Abstract

The short documentary film Lamb (1963), directed by Paulin Soumanou Vieyra (1925–1987), depicts Senegalese wrestling as a collective catharsis, a mobilizer of emotions whose regulatory function is the social cohesion of the young African nation. Unprecedentedly, the film presented Senegalese wrestling as a "national sport," a spectacle of the African tradition and modernity. Based on Vieyra's archives and the restored version of the film Lamb (2014), this article discusses Senegalese wrestling as a "national sport" in the context of African nationalism, highlighting the elements that represent wrestling as a genuine expression of the Black African civilization. However, wrestling had been transformed in Dakar during French colonialism. The film Lamb registers an expression of Senegal's multiethnic popular culture through the lenses of an African public intellectual who was one of the founders of postcolonial African cinematographic aesthetics.

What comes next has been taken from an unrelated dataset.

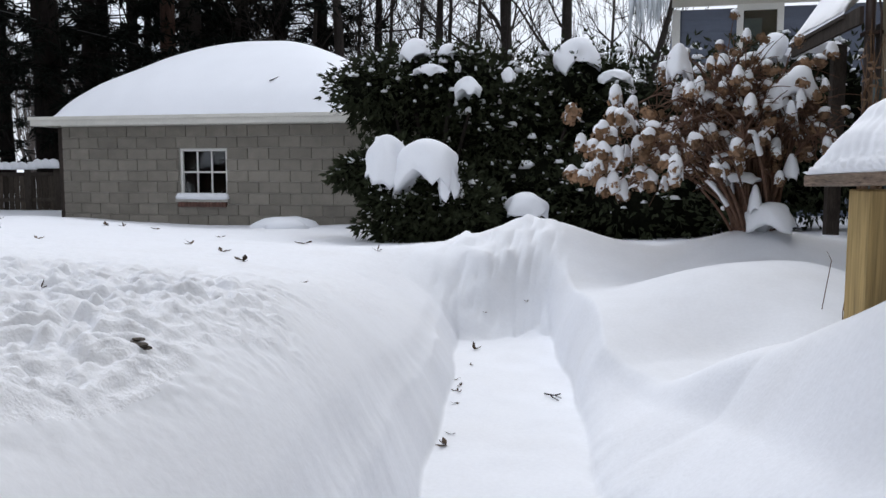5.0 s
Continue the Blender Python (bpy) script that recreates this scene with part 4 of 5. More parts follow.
def limb(soup, pts, r0, r1, sides=8):
    pts = [Vector(p) for p in pts]
    fine = []
    for i in range(len(pts) - 1):
        for k in range(4):
            t = k / 4
            a, b = pts[max(0, i - 1)], pts[min(len(pts) - 1, i + 2)]
            m0, m1 = (pts[i + 1] - a) * 0.5, (b - pts[i]) * 0.5
            h = pts[i] * (2 * t ** 3 - 3 * t ** 2 + 1) + m0 * (t ** 3 - 2 * t ** 2 + t) + pts[i + 1] * (-2 * t ** 3 + 3 * t ** 2) + m1 * (t ** 3 - t ** 2)
            fine.append(h)
    fine.append(pts[-1])
    n = len(fine)
    soup.tube(fine, [lerp(r0, r1, i / (n - 1)) for i in range(n)], sides)
    return fine


def big_tree():
    rng = random.Random(21)
    t = thing("bare_tree", (-19.5, 8.3, 0.4), "large bare dark tree with wide sweeping limbs", "tree")
    s = Soup()
    limb(s, [(-19.5, 8.35, 0.2), (-19.55, 8.3, 1.8), (-19.6, 8.25, 3.2), (-19.7, 8.15, 3.7)], 0.42, 0.34, 10)
    arms = [([(-19.7, 8.15, 3.5), (-20.2, 7.4, 4.0), (-20.9, 6.5, 4.9), (-21.5, 5.7, 6.1), (-21.9, 5.0, 8.0)], 0.19, 0.09),
            ([(-19.7, 8.15, 3.6), (-19.75, 8.05, 4.6), (-19.9, 7.8, 5.8), (-20.1, 7.5, 8.0)], 0.25, 0.14),
            ([(-19.65, 8.25, 3.6), (-19.45, 8.6, 4.5), (-19.3, 8.9, 5.8), (-19.2, 9.2, 8.2)], 0.22, 0.13),
            ([(-20.2, 7.4, 4.0), (-20.6, 6.3, 3.75), (-21.2, 5.2, 3.4), (-21.9, 4.0, 3.3)], 0.09, 0.035),
            ([(-19.9, 7.8, 5.4), (-20.5, 6.9, 5.5), (-21.2, 6.0, 5.1), (-22.0, 4.6, 5.6)], 0.08, 0.03),
            ([(-20.9, 6.5, 4.9), (-21.7, 5.0, 5.3), (-22.6, 3.4, 4.9), (-23.5, 2.0, 5.2)], 0.08, 0.025),
            ([(-19.45, 8.6, 4.4), (-18.9, 9.5, 4.9), (-18.3, 10.6, 4.7), (-17.7, 11.8, 5.6)], 0.08, 0.03),
            ([(-19.5, 8.5, 5.0), (-19.1, 9.3, 6.0), (-18.6, 10.2, 6.3), (-18.0, 11.2, 6.0)], 0.06, 0.025)]
    tips = []
    for p, a, b in arms:
        f = limb(s, p, a, b, 7)
        tips += [(f[i], (f[i] - f[i - 1]).normalized(), lerp(a, b, i / len(f))) for i in range(4, len(f))]
    s.make("trunk", bark_dark, t, smooth=True)
    c = Soup()
    for p, d, r in tips:
        for k in range(2):
            if rng.random() < 0.75:
                side = Vector((rng.uniform(-1, 1), rng.uniform(-1, 1), rng.uniform(-0.6, 0.9))).normalized()
                grow(c, p, (d * 0.5 + side).normalized(), rng.uniform(0.7, 1.5), max(0.012, r * 0.35), 3, rng, 0.75, 0.02, 4, 0.3, (2, 3), 0.005)
    c.make("crown", bark_dark, t)
    sn = Soup()
    sn.lump((-19.6, 8.05, 3.98), 0.14, rng, (0.8, 0.8, 1.6), 5, 8)
    sn.lump((-19.25, 8.3, 2.4), 0.12, rng, (0.6, 0.9, 2.4), 5, 8)
    tagged(sn.make("fork_snow", snow_soft, None, smooth=True), "small snow patch caught in the tree fork", "snow")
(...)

The sequence of Lamb reveals the "myth of transparency" (Wollen, 1969), that is, the idea that a film communicates a rich signification, an accessible truth, which spectators can immediately seize. Lamb is not merely a documentary about Senegalese wrestling. Its diegesis contains many temporal, spatial, and sound elements that remit to a mythical imaginary and a postcolonial political ideology. If Senegalese wrestling turned into a national sport (Wane, 2012), Lamb conceivably is a "document/monument" because it records a historical phase of such metamorphosis in the urban environment.